Continuing on, the writer continues to name well-known places and depict the destruction of areas and aspects that would likely be known to the reader. This includes, Milwaukee beer which has become topped with seafoam, and the Beau Fleuve of Buffalo, its main river, which is fresh water, now becoming salt. Quickly Manhattan is destroyed, and the wave leaves North America to head to Europe. It “sweeps on Eastward.” Washing away Camembert Europe, which can be understood as Norman Europe, England, and France.
Manhattan is again referenced, it is said to be covered in “sea-vines.” All of the lands that has been washed away is being awakened by its clearing. It is becoming again wilderness. The author describes this new wilderness in detail, the only sound is
…a vast thrumming of crickets
A cry of seabirds high over
It is free of the sounds of cities, it is empty for the rest of eternity. The Hudson river is able to retake its thickets, the area near the river that has been industrialized. The poem concludes with the line,
And Indians reclaim their canoes.
This ending can be taken in two ways, one that life will exist once more in apparent harmony with nature, or that, two, humans will only start civilization over once more.

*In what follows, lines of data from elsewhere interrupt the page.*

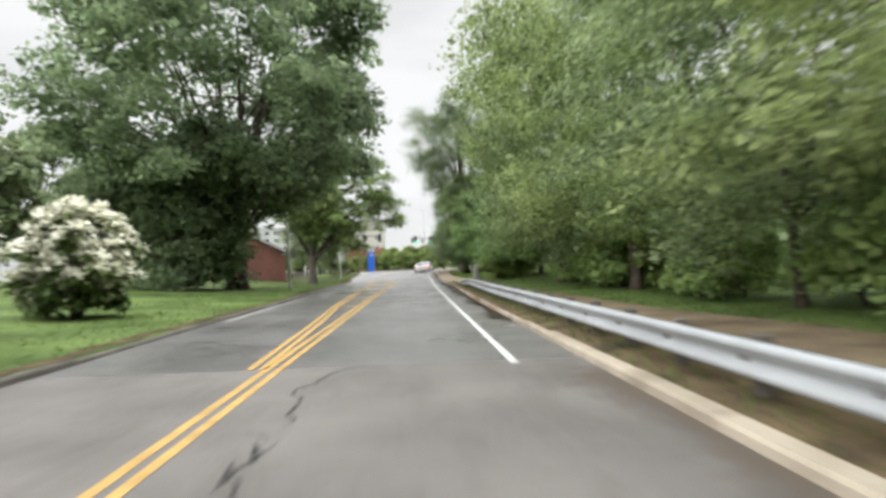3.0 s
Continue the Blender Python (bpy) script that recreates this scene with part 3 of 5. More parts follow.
def dirt_or_shade_strip(name, rows, material, label, lift=0.003, seed=1):
    """Dirt or painted shade lying along the road between two edges given by (y, from x, to x); its cover thins out at
    both ends and towards the first edge.
    """
    r = random.Random(seed)
    y0, y1 = rows[0][0], rows[-1][0]
    ys_ = np.arange(y0, y1 + 0.01, 0.35)
    v, cover = [], []
    for y in ys_:
        a, b = float(np.interp(y, [q[0] for q in rows], [q[1] for q in rows])), float(np.interp(y, [q[0] for q in rows], [q[2] for q in rows]))
        end = min(1.0, (y - y0) / 1.2, (y1 - y) / 1.2)
        for k in range(5):
            v.append((a + (b - a) * k / 4, y, rise(y) + lift))
            cover.append(max(0.0, min(1.0, k / 2.2 + r.uniform(-0.1, 0.1)) * end))
    f = [(j * 5 + k, j * 5 + k + 1, j * 5 + k + 6, j * 5 + k + 5) for j in range(len(ys_) - 1) for k in range(4)]
    ob = mesh_ob(name, v, f, material)
    ob.data.attributes.new("cover", "FLOAT", "POINT").data.foreach_set("value", cover)
    return tagged(ob, label, "dirt", kind="structure")


for i, (x, y, rx, ry) in enumerate(((2.62, 78.6, 0.2, 0.5), (2.55, 82.2, 0.13, 0.4), (2.62, 80.6, 0.1, 0.3), (2.6, 91.0, 0.12, 0.7), (2.40, 77.9, 0.16, 0.35), (2.45, 82.0, 0.1, 0.3))):
    blotch("sand_stain", x, y, rx * 0.5, ry * 0.5, M_WALK, "pale sand washed into the gutter", seed=40 + i, lift=0.0074 + 0.0005 * i)

# drain by the kerb
drain = empty("storm_drain", pose(2.52, 119.5, rise(119.5)), label="square iron storm drain grate in the gutter", category="drain")
bm = cube(-0.33, 0.33, -0.45, 0.45, 0.002, 0.008)
part("frame", bm, M_PATCH, drain)
for k in range(7):
    part("bar", cube(-0.28, 0.28, -0.39 + k * 0.12, -0.33 + k * 0.12, 0.008, 0.02), M_BLACK, drain)

# ---- kerbs, verge, sidewalk ----


def kerb_stone(name, y0, y1, edge, side, w, h, material, parent, drop=0.0):
    """One kerb stone along an edge of the road; side 1 lies to the right of it."""
    v = []
    for y in (y0 + 0.012, y1 - 0.012):
        e, z = edge(y), rise(y)
        for o, q in ((0, -0.05), (0.015, h - 0.03), (0.045, h), (w - 0.03, h + 0.005), (w, h - 0.02), (w, -0.05)):
            v.append((e + side * o, y, z + q - (drop if q > 0 else 0)))
    f = [(i, i + 1, i + 7, i + 6) for i in range(5)] + [tuple(range(6)), tuple(range(11, 5, -1))]
    return mesh_ob(name, v, f, material, parent)


kerb_r = empty("kerb_right", label="weathered tan concrete kerb along the road", category="kerb", kind="structure")
y = -12.0
kr = random.Random(3)
while y < 162:
    n = 2.4 if y < 92 else 1.9
    kerb_stone("kerb_stone", y, y + n, edge_r, 1, (0.26 if y < 52 else 0.14) + kr.uniform(-0.02, 0.02), (0.115) + kr.uniform(-0.02, 0.015), (M_KERB_GREY if y < 106 + kr.uniform(0, 10) else (M_KERB_DARK if y > 118.5 else kr.choice((M_KERB_DARK, M_KERB_RUST, M_KERB)))) if y > 91 else (M_KERB_RUST if y > 50 + kr.uniform(0, 26) else M_KERB), kerb_r)
    y += n
kerb_l = empty("kerb_left", label="low dark dirty granite kerb beside the lawn", category="kerb", kind="structure")
y = 47.0
while y < 160:
    kerb_stone("kerb_stone", y, y + 2.2, edge_l, -1, 0.15, 0.10 + kr.uniform(-0.015, 0.015) + 0.02 * smooth(90, 110, y), M_KERB_DARK, kerb_l)
    y += 2.2


def strip_sheet(name, y0, y1, xa, xb, material, label, category, lift=0.004, step=1.0, ragged=0.0, seed=2, cols=4):
    r = random.Random(seed)
    rows = np.arange(y0, y1 + 0.01, step)
    v, f = [], []
    for y in rows:
        a, b = xa(y) + ragged * r.uniform(-1, 1), xb(y) + ragged * r.uniform(-1, 1)
        for k in range(cols):
            x = a + (b - a) * k / (cols - 1)
            v.append((x, y, height(x, y) + lift))
    for j in range(len(rows) - 1):
        for k in range(cols - 1):
            i = j * cols + k
            f.append((i, i + 1, i + cols + 1, i + cols))
    return tagged(mesh_ob(name, v, f, material, smooth_shade=True), label, category, kind="structure")


strip_sheet("verge", -14, 92, lambda y: edge_r(y) + 0.11, lambda y: edge_r(y) + 1.3 + 0.45 * smooth(70, 86, y), M_VERGE, "bare brown soil with thin grass under the guardrail", "verge", 0.022, 0.7, 0.03)
strip_sheet("path", -14, 93, lambda y: edge_r(y) + 1.3 + 0.2 * math.sin(y * 0.2), lambda y: lerp_table(PATH_EDGE, y) + 0.2 * math.sin(y * 0.4), M_DIRT,
            "packed brown dirt path behind the guardrail", "path", 0.025, 0.8, 0.12)
strip_sheet("path", 94.9, 97.1, lambda y: 5.4, lambda y: 14.0, M_DIRT, "brown dirt path leading into the park", "path", 0.03, 0.4, 0.25, cols=9)
strip_sheet("verge", -14, 46.5, lambda y: edge_l(y) - 0.62 + 0.14 * math.sin(y * 0.7), lambda y: edge_l(y) + 0.0, M_VERGE, "dirt edge where the lawn meets the old road", "verge", 0.008, 0.5, 0.14)
strip_sheet("verge", 47, 164, lambda y: edge_l(y) - 0.5, lambda y: edge_l(y) - 0.14, M_VERGE, "thin worn soil strip behind the kerb", "verge", 0.012, 0.6, 0.1)
walk_r = empty("sidewalk", label="tan sidewalk of long concrete slabs", category="sidewalk", kind="structure")
y = 83.0
while y < 162:
    v = []
    for yy in (y + 0.008, y + 3.0 - 0.008):
        x0, x1 = edge_r(yy) + (0.36 if y < 92 else 0.18), lerp_table(WALK_EDGE, yy)
        if y < 92:
            x0 = max(x0, 4.4 - (yy - 83) * 0.3)
        z = rise(yy) + 0.13
        v += [(x0, yy, z), (x1, yy, z + 0.01), (x0, yy, z - 0.12), (x1, yy, z - 0.12)]
    mesh_ob("slab", v, [(0, 1, 5, 4), (2, 6, 7, 3), (0, 4, 6, 2), (1, 3, 7, 5), (0, 2, 3, 1), (4, 5, 7, 6)], M_WALK, walk_r)
    y += 3.0

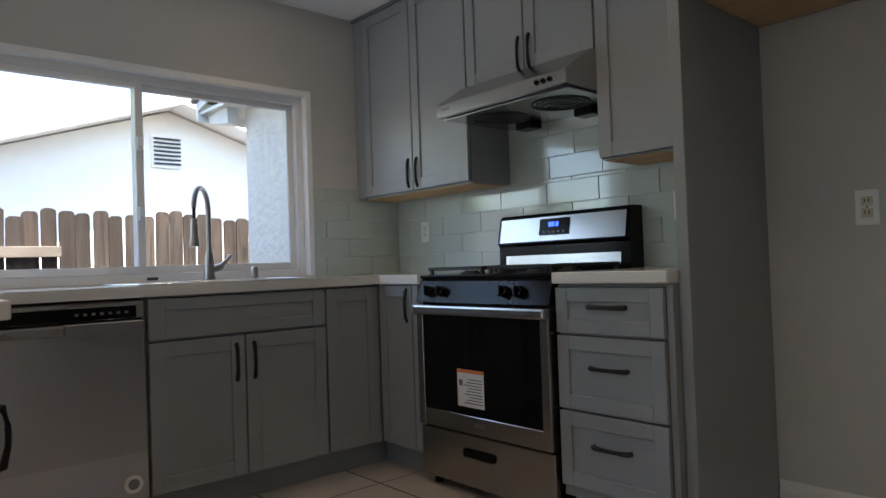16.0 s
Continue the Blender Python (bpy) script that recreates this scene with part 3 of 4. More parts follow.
# dark top moulding
cm = thing("cabinet_crown", "thin dark grey moulding along the cabinet tops", "moulding", (5.4, -3.3, ZT))
for q in ((5.1665, XE - 0.003, UB, UF + 0.030), (4.2205, 5.1663, UB, FF + 0.032), (XR + 0.002, 4.2203, UB, PF + 0.030), (EF - 0.030, XE - 0.003, -0.945, -0.255)):
    part("run", B(*q, ZT, ZC - 0.002, 0.004), M_CABD, cm)

# base cabinets
BF, SF = -2.972, 6.735
bf, sf = local("x", BF, 1), local("y", SF, -1)
c = thing("drawer_cabinet", "grey three-drawer base cabinet beside the range", "cabinet", (5.41, -3.27, 0))
part("body", B(5.19, 5.628, UB, BF, 0.11, 0.872, 0.0015), M_CAB, c)
part("toe_kick", B(5.168, 5.628, UB, BF - 0.06, 0.0, 0.11), M_CAB, c)
part("filler", B(5.167, 5.189, UB, BF + 0.003, 0.11, 0.872), M_CAB, c)
for z0, z1 in ((0.695, 0.862), (0.425, 0.690), (0.150, 0.420)):
    shaker(bf, 5.19, 5.628, z0, z1, c, "drawer", handle=(5.41, z1 - 0.42 * (z1 - z0), False), rail=0.05)
c = thing("corner_cabinet", "grey shaker corner base cabinet with one door", "cabinet", (6.9, -3.27, 0))
part("body", B(6.415, XE - 0.003, UB, BF, 0.11, 0.872), M_CAB, c)
part("toe_kick", B(6.415, 6.85, UB, BF - 0.06, 0.0, 0.11), M_CAB, c)
shaker(bf, 6.462, SF - 0.022, 0.118, 0.868, c, handle=(6.500, 0.775, True), rail=0.05)
part("filler", bf(6.418, 6.460, 0.0, 0.019, 0.118, 0.868), M_CAB, c)
c = thing("sink_cabinet", "grey shaker sink base cabinet with two doors", "cabinet", (7.0, -2.2, 0))
part("body", B(SF, XE - 0.003, BF + 0.001, -1.873, 0.11, 0.712), M_CAB, c)
part("front_rail", B(SF, SF + 0.02, BF + 0.001, -1.873, 0.713, 0.872), M_CAB, c)
part("toe_kick", B(SF + 0.06, XE - 0.003, BF - 0.0595, -1.873, 0.0, 0.1095), M_CAB, c)
shaker(sf, -2.654, -1.875, 0.702, 0.866, c, "false_drawer", rail=0.062)
shaker(sf, -2.654, -2.266, 0.118, 0.697, c, handle=(-2.304, 0.585, True))
shaker(sf, -2.264, -1.875, 0.118, 0.697, c, handle=(-2.226, 0.585, True))
shaker(sf, BF + 0.024, -2.658, 0.118, 0.866, c, "end_panel", rail=0.062)
# dishwasher
dw = thing("dishwasher", "stainless steel built-in dishwasher under the counter", "dishwasher", (7.0, -1.52, 0))
part("tub", B(SF + 0.03, XE - 0.02, -1.868, -1.267, 0.10, 0.868), M_BLACK, dw)
part("front_panel", sf(-1.865, -1.270, -0.028, 0.024, 0.115, 0.792, bevel=0.006), M_STEELV, dw, "brushed steel door panel")
part("top_rim", sf(-1.865, -1.270, -0.028, 0.0205, 0.797, 0.864, bevel=0.004), M_STEELV, dw, "brushed steel rim round the controls")
cp = part("control_panel", sf(-1.835, -1.272, 0.010, 0.022, 0.800, 0.846, bevel=0.002), M_BLACK, dw)
for i in range(7):
    part("button", sf(-1.805 + 0.028 * i, -1.793 + 0.028 * i, 0.022, 0.0232, 0.818, 0.827, bevel=0), M_INK, cp)
part("pocket_handle", sf(-1.595, -1.385, 0.010, 0.031, 0.752, 0.790, bevel=0.008), M_NICKEL, dw)
part("energy_sticker", C((SF - 0.0242, -1.81, 0.185), (SF - 0.0256, -1.81, 0.185), 0.034, n=24), M_PAPER, dw, "round white and black sticker")
part("sticker_print", C((SF - 0.0256, -1.81, 0.185), (SF - 0.0262, -1.81, 0.185), 0.020, n=20), M_INK, dw)
part("protective_film", sf(-1.862, -1.273, 0.0240, 0.0244, 0.120, 0.300, bevel=0), M_STEEL, dw, "clear protective film on the lower door")
part("badge", sf(-1.535, -1.45, 0.0246, 0.0258, 0.19, 0.198, bevel=0), M_NICKEL, dw)
part("kick_plate", B(SF + 0.05, SF + 0.06, -1.867, -1.268, 0.0, 0.10), M_BLACK, dw)
# peninsula
pn = thing("peninsula", "grey panelled kitchen peninsula base", "cabinet", (6.5, -0.9, 0))
part("body", B(5.80, 6.70, -1.234, -0.595, 0.004, 0.872), M_CAB, pn)
part("body_rear", B(6.70, XE - 0.003, -1.234, -0.595, 0.004, 0.872), M_CAB, pn)
part("front_panel", B(5.785, XE - 0.003, -0.594, -0.578, 0.0, 0.872, 0.001), M_CAB, pn)
part("end_panel", B(5.782, 5.799, -1.235, -0.596, 0.0, 0.872, 0.001), M_CAB, pn)
part("rear_door", B(5.801, 6.70, -1.256, -1.2345, 0.118, 0.690, 0.002), M_CAB, pn)
part("rear_drawer", B(5.801, 6.70, -1.256, -1.2345, 0.696, 0.866, 0.002), M_CAB, pn)
part("rear_handle", tube(bmesh.new(), [(5.835, -1.254, 0.535), (5.835, -1.274, 0.540), (5.835, -1.284, 0.59), (5.835, -1.284, 0.63), (5.835, -1.274, 0.675), (5.835, -1.254, 0.680)], [0.008, 0.009, 0.007, 0.007, 0.009, 0.008], 10), M_BRONZE, pn, "bowed black pull handle", True)
part("corner_strip", B(5.776, 5.800, -0.596, -0.572, 0.0, 0.872, 0.002), M_CAB, pn)
part("wall_strip", B(7.325, XE - 0.003, -0.577, -0.560, 0.0, 0.872, 0.002), M_CAB, pn)
part("base_strip", B(5.80, 7.324, -0.577, -0.568, 0.0, 0.012, 0.002), M_CAB, pn)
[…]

About Lawrence Ferlinghetti
Lawrence Ferlinghetti (born 1919) is the son of an Italian immigrant. He spent parts of his youth in France, but was educated in Massachusetts and the University of North Carolina. He was a key figure in the San Francisco literary renaissance of the 1950s. His concept of art is that it should be accessible to all people, made clear in his work through his challenging of the status quo. He was also essential to the creation of the Beat movement, he created a place for writers, such as Allen Ginsberg, to meet and speak about their ideas.